Intellectual Villages are old fashioned rural villages recreated with cutting edge technology. Those villages attract the Japanese monsters known as Youkai. The high school boy Jinnai Shinobu lives in one of those villages and has a Zashiki Warashi living in his house. He tends to run across Youkai with unnerving frequency and this often leads to trouble for him.
tl;dr: A series with the same world being looked at from the perspective of several very different characters with strong mysteries and good romance.
This was a series with a very interesting set of characters and what essentially felt like three different overlapping worlds that the three pairs of main characters, (Shinobu/Yukari, Uchimaku/Enbi, and Mai/Sunekkosuri) lived in.
Shinobu for the most part, at least at first, seems to be a pretty standard high school student. A highly competent one sure, but still pretty average. His stories start with things around that level, and have an especial focus on him and his relationships with various Youkai, particularly the Zashiki-Warashi Yukari.

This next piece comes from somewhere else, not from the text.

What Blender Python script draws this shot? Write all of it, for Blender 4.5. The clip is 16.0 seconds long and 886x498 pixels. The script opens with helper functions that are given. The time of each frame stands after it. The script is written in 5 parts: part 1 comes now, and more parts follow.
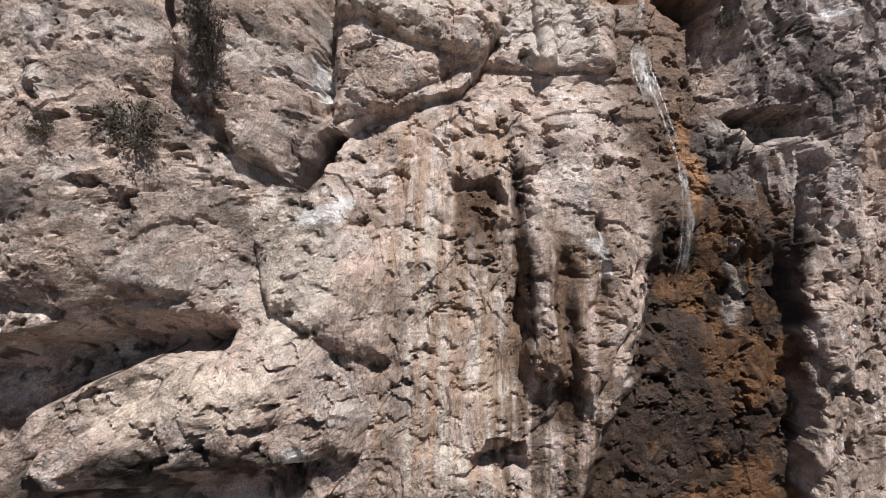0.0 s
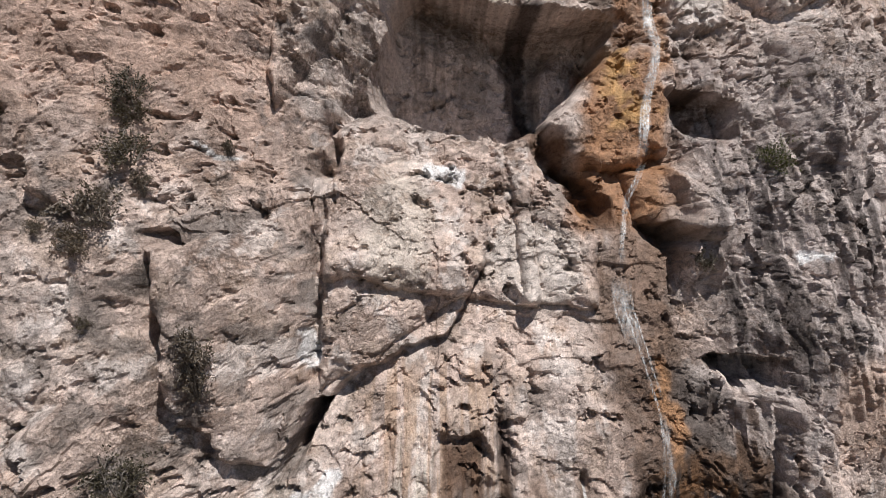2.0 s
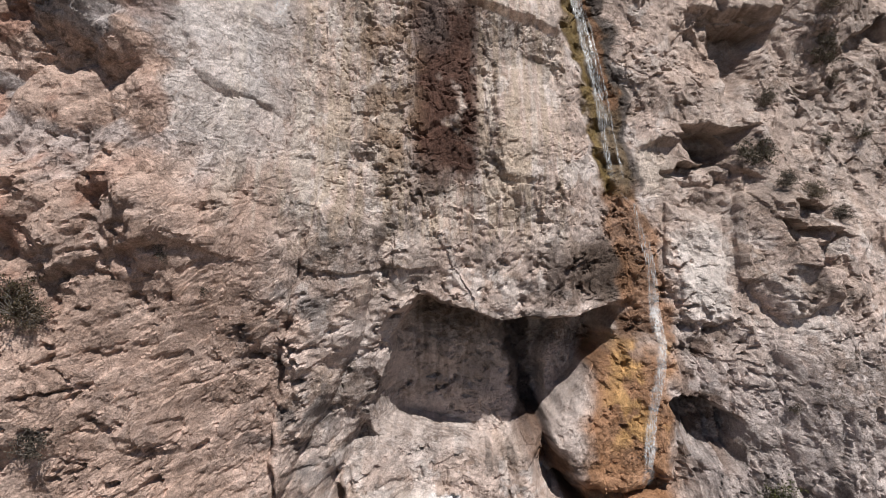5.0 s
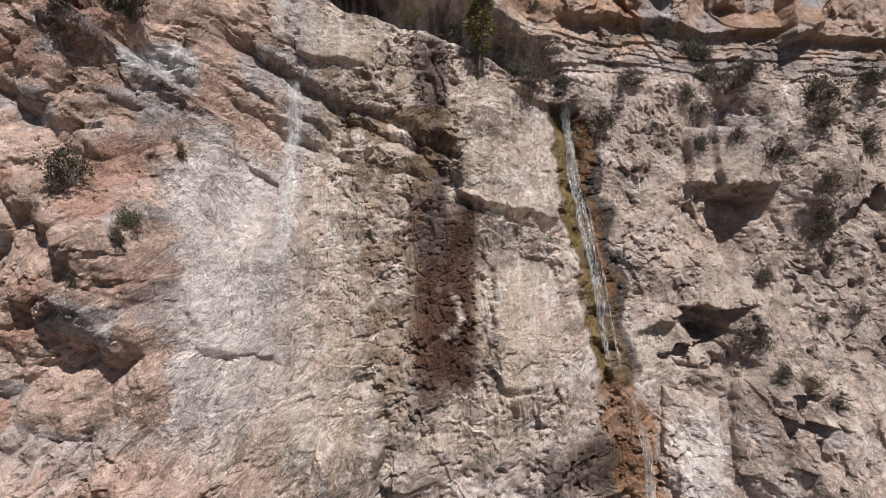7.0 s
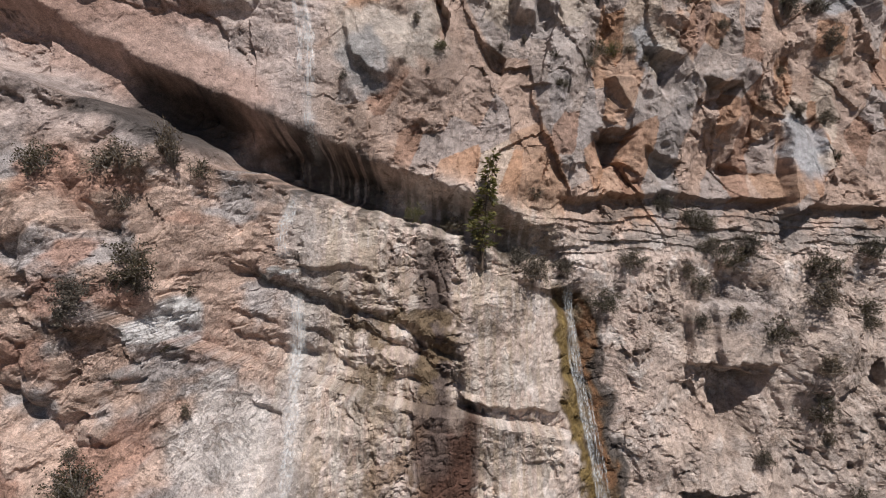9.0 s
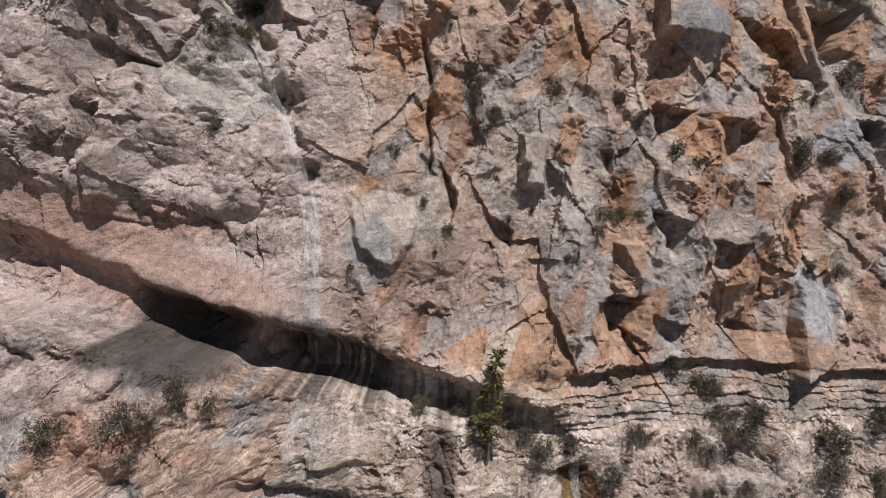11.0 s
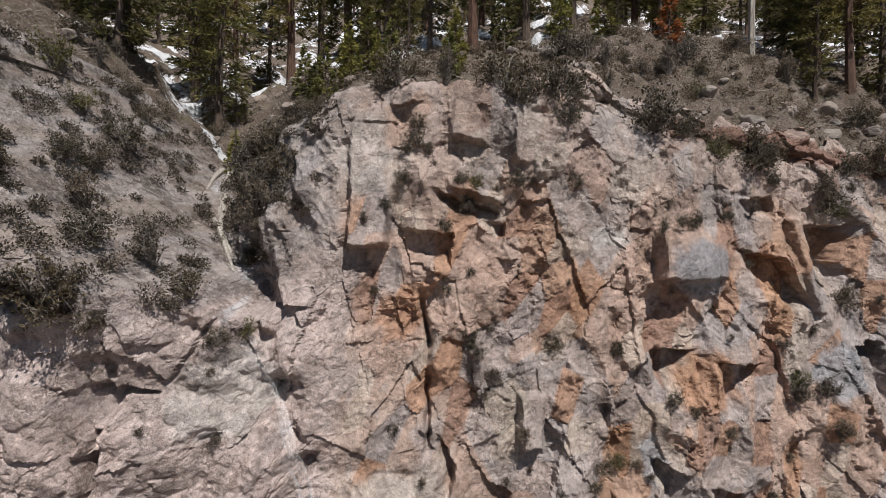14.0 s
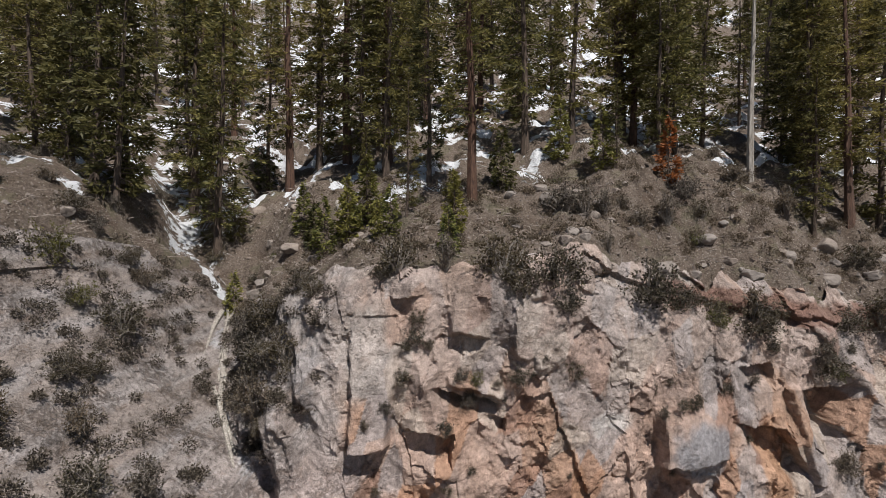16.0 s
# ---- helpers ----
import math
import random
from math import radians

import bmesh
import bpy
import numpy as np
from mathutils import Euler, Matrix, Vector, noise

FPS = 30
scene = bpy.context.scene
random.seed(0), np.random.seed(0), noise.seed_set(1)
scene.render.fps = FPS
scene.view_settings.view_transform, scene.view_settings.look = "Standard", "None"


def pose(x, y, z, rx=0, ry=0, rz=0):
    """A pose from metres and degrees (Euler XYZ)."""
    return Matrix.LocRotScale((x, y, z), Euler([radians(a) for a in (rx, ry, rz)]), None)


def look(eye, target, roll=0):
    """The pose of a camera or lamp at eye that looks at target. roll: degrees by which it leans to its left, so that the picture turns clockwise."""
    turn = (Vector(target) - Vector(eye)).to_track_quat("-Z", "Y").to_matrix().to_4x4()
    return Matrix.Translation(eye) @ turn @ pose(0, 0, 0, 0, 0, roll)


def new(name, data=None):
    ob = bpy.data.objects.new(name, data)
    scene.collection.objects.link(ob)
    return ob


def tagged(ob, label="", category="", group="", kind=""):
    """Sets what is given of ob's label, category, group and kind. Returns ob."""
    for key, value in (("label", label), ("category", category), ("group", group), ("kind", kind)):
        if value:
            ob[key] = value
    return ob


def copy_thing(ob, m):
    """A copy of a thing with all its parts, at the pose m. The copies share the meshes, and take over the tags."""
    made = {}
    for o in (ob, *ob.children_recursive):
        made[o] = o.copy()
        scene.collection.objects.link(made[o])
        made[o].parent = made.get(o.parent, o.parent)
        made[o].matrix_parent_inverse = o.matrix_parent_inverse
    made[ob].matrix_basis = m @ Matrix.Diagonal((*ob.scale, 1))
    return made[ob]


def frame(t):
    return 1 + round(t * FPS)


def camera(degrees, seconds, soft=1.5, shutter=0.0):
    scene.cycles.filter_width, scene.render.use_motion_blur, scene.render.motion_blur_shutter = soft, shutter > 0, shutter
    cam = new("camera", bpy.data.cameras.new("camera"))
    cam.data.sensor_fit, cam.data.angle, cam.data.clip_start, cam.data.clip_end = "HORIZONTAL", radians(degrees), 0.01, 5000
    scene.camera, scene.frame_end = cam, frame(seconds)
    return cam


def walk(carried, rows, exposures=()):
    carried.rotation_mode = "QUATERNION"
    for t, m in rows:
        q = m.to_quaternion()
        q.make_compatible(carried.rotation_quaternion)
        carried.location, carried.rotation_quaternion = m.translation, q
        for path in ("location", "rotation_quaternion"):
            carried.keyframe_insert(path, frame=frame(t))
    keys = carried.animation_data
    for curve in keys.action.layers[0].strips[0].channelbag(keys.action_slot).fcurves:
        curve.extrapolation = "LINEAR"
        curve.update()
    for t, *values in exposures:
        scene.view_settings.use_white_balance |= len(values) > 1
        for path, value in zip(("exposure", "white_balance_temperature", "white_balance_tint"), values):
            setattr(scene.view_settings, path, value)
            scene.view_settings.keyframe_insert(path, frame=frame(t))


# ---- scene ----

Things escalate quite a bit, ultimately making him the central protagonist of the entire series, and it turns out he’s more competent than he seems at first, but in the end it very much is the story of a high school student, and good one at that. He has a really good personality, one that has enough of the standard shounen protagonist commitment to justice, but also enough quirks and issues to make him amusing. His relationship with Yukari is especially amazing in how it gets built up slowly, both in current stories, flashbacks, etc. with lots of cute moments due to the fact that it has Shinobu at various ages but Yukari doesn’t age, and ultimately this relationship comes to a beautiful conclusion that I was overall very satisfied with.
Uchimaku’s stories were heavily centered around the police, and hence had the elements of crime dramas in them. His personality is very different from Shinobu, in that he also has a very strong commitment to justice, but one that’s more realistic and based on faith in institutions than the more simplistic and hotblooded justice that Shinobu possesses. He’s also more straight laced and has fewer quirks than Shinobu. However, that makes his interactions with Enbi, who is absolute ridiculous more amusing and allows both of them to stand out. The relationship between the two ultimately didn’t progress much and wasn’t really much of a focus in the end, but where things end up in the end for Uchimaku and Enbi is pretty much perfect and a very satisfying ending for them in an amusing way.

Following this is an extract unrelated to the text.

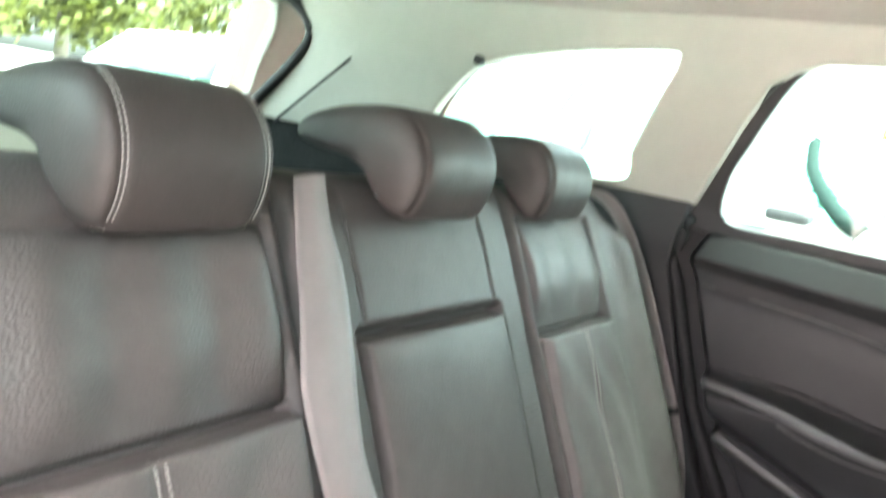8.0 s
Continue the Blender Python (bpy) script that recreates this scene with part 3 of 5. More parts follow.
def bench_relief(px, Q, S):
    a, top = np.abs(Q), 1 - step(0.70, 0.85, S)
    side = step(0.186, 0.198, a)
    panel = box_mask(px, 0.082, 0.36, 0.004) * box_mask(a, 0.20, 0.497, 0.006)
    r = -0.009 * groove(a - 0.192, 0.0040)
    r += side * top * (-0.0042 * groove(px - 0.362, 0.0028) * box_mask(a, 0.205, 0.500, 0.006))
    r += panel * (0.0045 * np.sin(np.clip((a - 0.2) / 0.297, 0, 1) * math.pi) ** 0.35 + 0.004 * np.sin(np.clip((px - 0.08) / 0.28, 0, 1) * math.pi) ** 0.35)
    r += -0.0022 * groove(a - 0.342, 0.004) * panel
    inner = step(0.02, 0.06, px) * (1 - step(0.405, 0.440, px))
    ss = stitch_seam(px)
    r += -0.006 * groove(a - ridge_line(px), 0.006) * inner * top
    r += -0.007 * step(-0.003, 0.005, a - ridge_line(px)) * (1 - step(-0.004, 0.004, a - ss)) * inner * top
    r += -0.005 * groove(a - ss, 0.004) * inner * top
    r += np.where(Q > 0, 0.016, 0.010) * np.exp(-((a - ss - 0.026) / 0.018) ** 2) * inner
    r += -0.004 * groove(a - 0.575, 0.004) * (1 - step(0.93, 1.0, S))
    r += -0.010 * box_mask(a, 0.205, 0.50, 0.01) * (1 - step(0.03, 0.10, px))
    r += side * 0.010 * np.exp(-((px - 0.45) / 0.07) ** 2) * box_mask(a, 0.21, 0.47, 0.03)
    mid = 1 - step(0.150, 0.196, a)
    r += mid * (0.010 * (1 - np.clip(a / 0.19, 0, 1) ** 2.4) + 0.001)
    r += 0.004 * np.exp(-((a - 0.224) / 0.018) ** 2) * step(0.10, 0.13, px) * top
    # the middle pad's second seam on the far side
    r += -0.004 * groove(Q - 0.192 + 0.16 * np.clip(px - 0.22, 0, 1), 0.004) * step(0.24, 0.28, px) * top * (Q > 0)
    # seam from the insert's corner out to the front edge
    r += -0.0035 * groove(a - ridge_line(px), 0.0045) * box_mask(px, 0.40, 0.515, 0.01) * top
    # pockets round the belt buckles
    r += -0.048 * box_mask(px, 0.018, 0.116, 0.004) * (box_mask(Q, -0.192, -0.146, 0.003) + box_mask(Q, 0.146, 0.192, 0.003))
    # soft wrinkles over the front edge, as in worn leather
    front = np.exp(-((px - 0.44) / 0.06) ** 2) * side
    r += front * (0.0010 * wobble(px * 2.2, Q, 30, 3, 2) + 0.0030 * np.exp(-((px - 0.425 + 0.12 * (a - 0.3)) / 0.012) ** 2) * np.exp(-((a - 0.31) / 0.07) ** 2) + 0.0030 * np.exp(-((px - 0.466) / 0.012) ** 2) * np.exp(-((a - 0.32) / 0.07) ** 2))
    r += 0.0012 * wobble(px, Q, 22, 5)
    return r


NS, NQ = 400, 680
_S, _Q = np.meshgrid(np.linspace(0, 1, NS), np.linspace(-0.78, 0.78, NQ), indexing="ij")
_px, _bx, _by, _bz = bench_base(_S, _Q)
_N = normals(_bx, _by, _bz)
_N *= np.sign(_N[NS // 4, NQ // 2, 2])
_R = bench_relief(_px, _Q, _S)
BX, BY, BZ = _bx + _R * _N[..., 0], _by + _R * _N[..., 1], _bz + _R * _N[..., 2]
BN = _N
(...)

Mai was strange in that she felt the least developed in a sense, in part due to how in her portions the side characters related to her ended up getting focused on quite a bit and ended up the most developed of the side characters. Opposite to Shinobu who seemed to appear a lot more competent as the series went on, it felt like Mai started out feeling like some immortal entity that no one could match but ended feeling much more approachable.
These three protagonists were at very different levels and had very different personalities so they each looked at the same fictional world quite differently. The core essence of this series is mysteries related to Youkai, where they need to determine what Youkai is the issue, determine how to prevent it from causing said issue, and then implement a scheme to break down the package. However, due to the difference in protagonists this would happen in very different ways. Each volume was often focused on a single set of Youkai across the three characters, either with each facing them together as one long problem or it being a set of shorter stories with them each facing the same or similar Youkai separately. But each faced it from a very different angle, which felt like it added a lot of depth and breadth to the fictional world the author created, and ultimately resulted in the world building and related mysteries being incredibly solid.
The overarching story felt kind of weak at times though, especially towards the end, wherein the author even admitted in an afterward that they were somewhat coming up with things on the fly so it shouldn’t be too unexpected for it to feel like things were contradictory or being retconned, but there were some pacing issues too in that considering the first major villain took so long to build up to, the next one arriving immediately after from a completely new direction felt too abrupt. Still, the ending itself was handled amazingly well in how it pulled together things from all over the series with its various stories that often felt unrelated to each other to combine them in one very satisfying, albeit messy, conclusion.
I also want to note that the writing style was really good. Not just in terms of the fan translation being solid, but it felt like the core writing that the translation was based on was shining through very well such as in terms of how the author was choosing what to describe in a scene, the moment to moment pacing in terms of having random events that didn't add much to the story but were amusing and helped with atmosphere, the various symbolism, etc. The description of the Youkai and their involvement also felt very researched and gave them a lot of depth. Lastly, I would also like to note that the art is amazing, and the focus on small things that seemingly don’t matter but showed off the characters really well was appreciated.